Lot 58
RITA LETENDRE, R.C.A.

Additional Images

Provenance:
Private Collection, Toronto
Literature:
Fernande Saint-Martin, "Quebec" in The Canadian Canvas, travelling exhibition, Time Canada Ltd., 1975, page 79.
Dennis Reid, A Concise History of Canadian Painting (3rd edition), Oxford University Press, Don Mills, 2012, page 406.
Note:
Rita Letendre worked within the automatiste milieu and as such her early works are highly gestural with an expressionist application of paint evoking images of flames or explosions emerging from dark, unknown backgrounds. However, Letendre would abruptly reject this idiom in favour of hard-edge geometric paintings.
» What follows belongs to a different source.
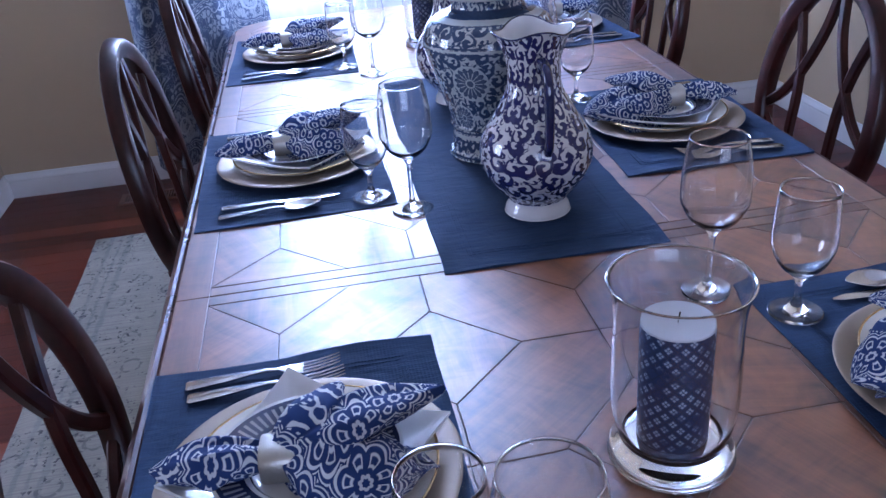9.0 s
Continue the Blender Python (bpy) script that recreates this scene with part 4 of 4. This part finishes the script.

Her work began to feature diverging, converging or parallel rays or vectors as her prime motif. Though originally hard-edge, by 1971 with Letendre's introduction to the air brush, these bands of radiating colour began to develop a softness where they met at the adjoining bands' edge. Some critics interpret this as a return to the "atmospheric notions" Letendre had been investigating during her automatiste period and remark upon "luminous modulations which electrify the canvas," as seen in this lot. According to Dennis Reid, Letendre stopped using the airbrush in 1996.
The AGO owns a major 1983 acrylic on canvas by Letendre called, Daybreak. Daybreak was painted after her partner, Kosso Eloul, went through a serious health scare and began recovering. Although this lot and the AGO painting suggest new beginnings and hope, they both share many affinities.
Greg Humeniuk writes: “Daybreak is a major statement in Letendre’s career in the early 1980s that demonstrates her confidence using an airbrush to create paintings. The hopeful and optimistic connotations of the title (of the AGO painting and this lot) are consistent with Lentendre’s titling - e.g. Serenity (1983), Lumière Intérieure (2001).”